In his way, he showed compassion by forwarding the video and acknowledging the conflict between a mother’s heart and mind. It also helped me to look at letting go of my young adult children in a different way.

To let go of the familiar

Change is part of growth. To grow, we must let go of the familiar, accept the loss and give up the reassurance of certainty. We experienced this very practically when we moved to Switzerland three years ago. We had to let go of our family home, the school, church, friends, Table Mountain, and the Winelands. In a new country, we had to make many lifestyle adjustments and learn a new language.

It is best to deal with the loss of a familiar environment the same way as with people. We should remember and celebrate what was good and fun and be grateful for having it in our life. I often remind myself that change is part of growth, and that adaptability strengthens me. A book of life consists of different chapters.

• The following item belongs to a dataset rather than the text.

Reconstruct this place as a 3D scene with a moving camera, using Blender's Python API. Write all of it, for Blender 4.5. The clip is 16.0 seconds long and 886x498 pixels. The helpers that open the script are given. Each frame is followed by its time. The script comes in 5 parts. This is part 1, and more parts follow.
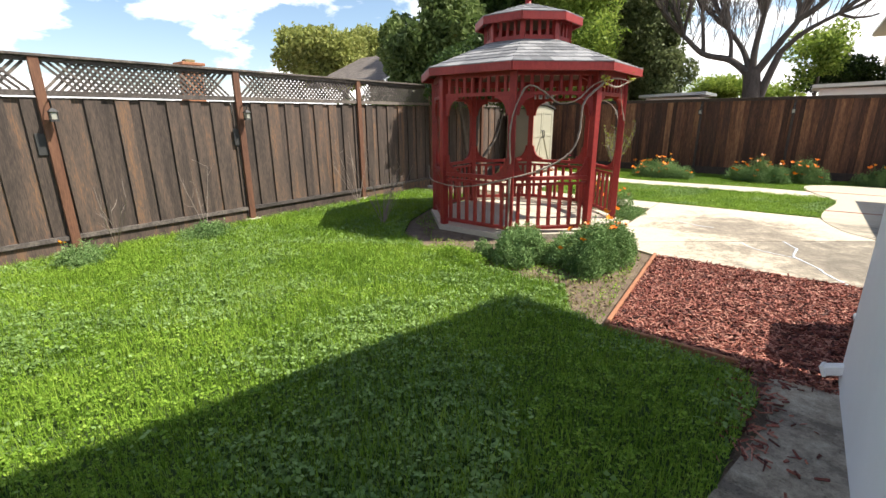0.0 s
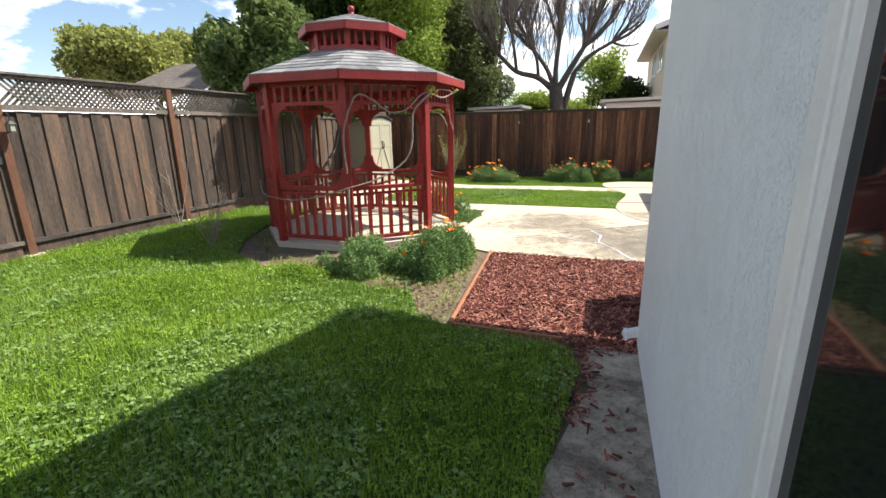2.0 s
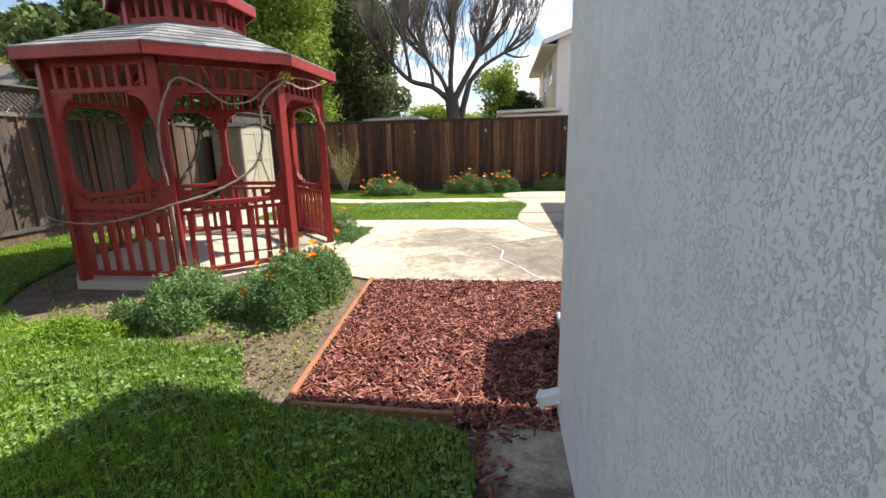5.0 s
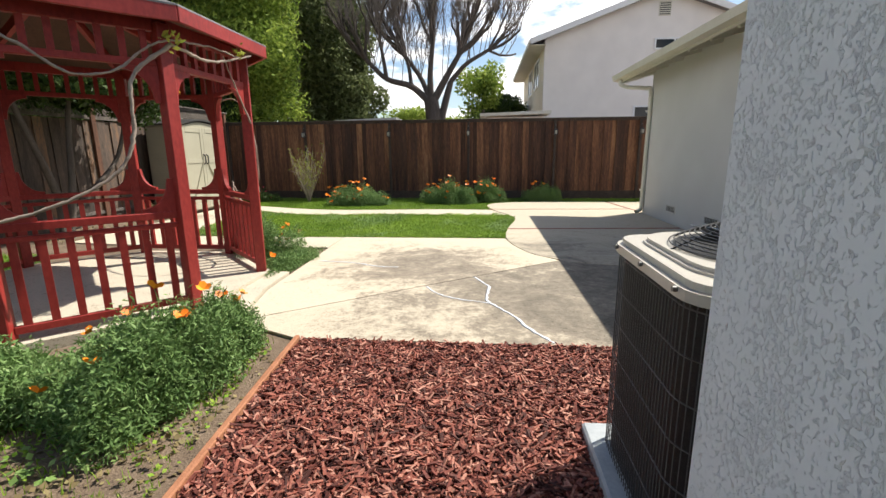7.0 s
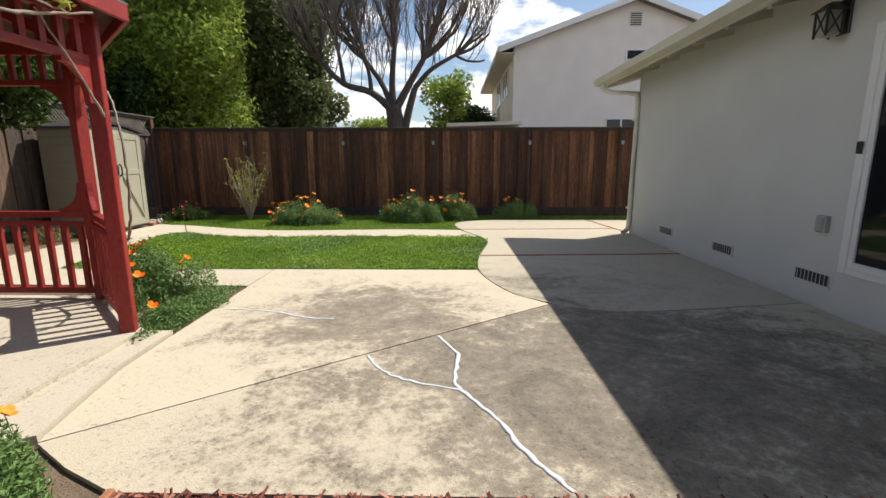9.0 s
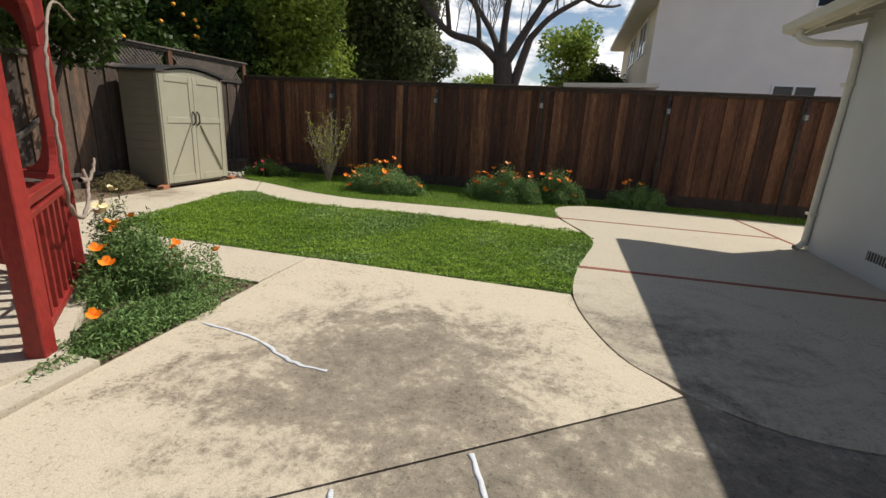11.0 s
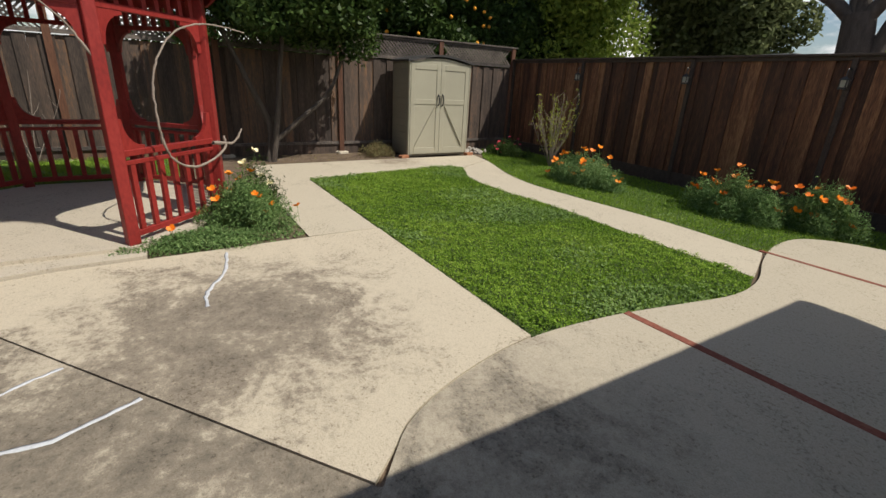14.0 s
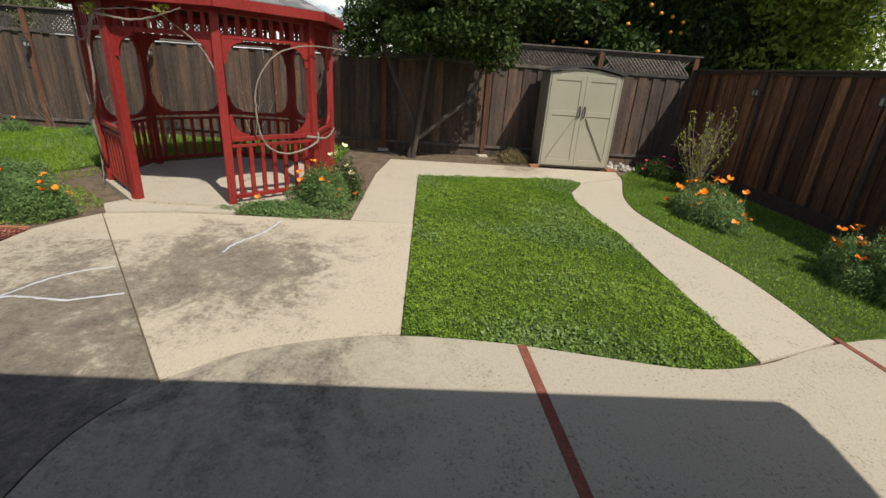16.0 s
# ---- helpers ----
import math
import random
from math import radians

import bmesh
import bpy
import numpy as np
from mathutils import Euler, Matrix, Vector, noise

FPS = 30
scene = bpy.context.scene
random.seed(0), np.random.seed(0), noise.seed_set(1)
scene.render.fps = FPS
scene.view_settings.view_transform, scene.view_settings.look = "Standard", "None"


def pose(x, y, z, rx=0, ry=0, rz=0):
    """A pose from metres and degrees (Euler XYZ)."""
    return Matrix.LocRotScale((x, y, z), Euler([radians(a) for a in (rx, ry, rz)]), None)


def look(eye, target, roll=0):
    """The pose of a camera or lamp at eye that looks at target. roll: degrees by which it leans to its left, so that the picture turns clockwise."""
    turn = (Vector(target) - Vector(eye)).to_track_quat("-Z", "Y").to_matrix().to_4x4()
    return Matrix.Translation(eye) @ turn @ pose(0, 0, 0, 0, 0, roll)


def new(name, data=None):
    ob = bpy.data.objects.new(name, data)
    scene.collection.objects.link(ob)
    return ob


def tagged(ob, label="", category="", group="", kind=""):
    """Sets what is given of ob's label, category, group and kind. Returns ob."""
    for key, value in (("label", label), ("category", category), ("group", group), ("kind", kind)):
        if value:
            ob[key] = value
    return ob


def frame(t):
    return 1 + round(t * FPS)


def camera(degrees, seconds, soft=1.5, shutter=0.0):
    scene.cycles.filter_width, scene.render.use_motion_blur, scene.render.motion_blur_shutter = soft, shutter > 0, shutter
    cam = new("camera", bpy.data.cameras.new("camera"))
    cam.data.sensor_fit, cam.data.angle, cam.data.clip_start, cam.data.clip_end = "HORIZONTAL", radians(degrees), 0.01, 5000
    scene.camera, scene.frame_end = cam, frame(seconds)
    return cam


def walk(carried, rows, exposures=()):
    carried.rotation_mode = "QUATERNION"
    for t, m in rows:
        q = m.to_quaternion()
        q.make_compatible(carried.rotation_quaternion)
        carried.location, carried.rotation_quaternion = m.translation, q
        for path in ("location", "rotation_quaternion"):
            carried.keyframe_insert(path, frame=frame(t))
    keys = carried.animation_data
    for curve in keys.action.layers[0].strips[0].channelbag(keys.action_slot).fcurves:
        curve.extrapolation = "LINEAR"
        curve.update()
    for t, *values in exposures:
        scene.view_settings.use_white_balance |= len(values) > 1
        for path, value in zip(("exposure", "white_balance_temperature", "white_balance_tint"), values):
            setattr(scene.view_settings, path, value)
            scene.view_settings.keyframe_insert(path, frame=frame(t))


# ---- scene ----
cam = camera(88.9, 16.0)
PATH = [
    (0, (0.957, -1.95, 1.557), (-0.224, -0.435, 0.999), -0.4),
    (0.5, (0.979, -1.891, 1.528), (-0.052, -0.266, 0.983), -0.6),
    (1, (0.996, -1.861, 1.516), (0.106, -0.152, 0.981), -0.8),
    (1.5, (1.009, -1.845, 1.506), (0.254, -0.069, 0.982), -0.9),
    (2, (1.028, -1.825, 1.51), (0.397, 0.002, 0.996), -1.0),
    (2.5, (1.038, -1.716, 1.507), (0.509, 0.147, 1.009), -1.1),
    (3, (1.047, -1.542, 1.497), (0.579, 0.342, 1.016), -1.5),
    (3.5, (1.024, -1.39, 1.489), (0.64, 0.514, 1.013), -1.5),
    (4, (0.986, -1.238, 1.473), (0.685, 0.68, 0.996), -1.0),
    (4.5, (1.032, -0.968, 1.373), (0.769, 0.959, 0.909), -1.2),
    (6.8, (1.126, 0.589, 1.241), (0.908, 2.53, 0.811), -0.8),
    (7, (1.052, 0.758, 1.242), (0.875, 2.704, 0.815), -0.5),
    (7.5, (1.075, 1.138, 1.272), (0.912, 3.091, 0.873), -0.9),
    (8, (1.05, 1.374, 1.233), (0.993, 3.338, 0.859), -0.4),
    (8.2, (1.026, 1.496, 1.212), (0.995, 3.464, 0.858), -0.1),
    (10.3, (1.151, 3.011, 1.229), (1.006, 4.952, 0.768), 1),
    (10.5, (1.1, 3.164, 1.25), (0.896, 5.095, 0.77), 1.9),
    (11, (1.187, 3.547, 1.28), (0.715, 5.413, 0.737), 3.3),
    (11.5, (1.378, 3.834, 1.333), (0.57, 5.565, 0.739), 3.7),
    (12, (1.646, 4.093, 1.289), (0.607, 5.69, 0.683), 2.2),
    (12.5, (2.02, 4.381, 1.332), (0.83, 5.855, 0.691), 4.3),
    (13, (2.49, 4.635, 1.403), (1.185, 5.988, 0.721), 3.9),
    (13.5, (2.832, 4.99, 1.41), (1.369, 6.169, 0.726), 2.4),
    (14, (3.105, 5.285, 1.449), (1.518, 6.284, 0.754), 3),
    (14.5, (3.398, 5.706, 1.505), (1.666, 6.431, 0.816), 2.9),
    (15, (3.554, 6.121, 1.547), (1.744, 6.596, 0.839), 3.8),
    (15.5, (3.771, 6.61, 1.601), (1.928, 6.889, 0.877), 4.6),
    (16, (3.94, 7.155, 1.669), (2.084, 7.254, 0.933), 4.1),
]
walk(cam, [(t, look(eye, target, roll)) for t, eye, target, roll in PATH], exposures=[(0, 0.92), (4.7, 0.88), (7, 0.62), (8.2, 0.42), (10.3, 0.08), (12.5, -0.24), (16, -0.2)])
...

To let go of part of your identity

Sometimes situations force you to let go of those things to which you attach your value and identity. Only after I stopped working; I realized the extent to which I had allowed my identity to depend on my profession. 

Many internal and external factors influence our identities, such as society, family, loved ones, ethnicity, race, culture, location, opportunities, media, interests, appearance, self-expression, and life experiences.

Age gives us a lot of experience in the art of letting go

As time goes by, I understand that age provides us with a lot of experience in the art of letting go.

Over time, we must let go of things and people dear and precious to us. Often, we must also let go of health and mobility benefits and privileges.

Letting go with grace is an art. The mindset with which we do this is a significant challenge and test. I have a lot of respect for those who manage to grow old with dignity. Queen Elizabeth was one of those people for me.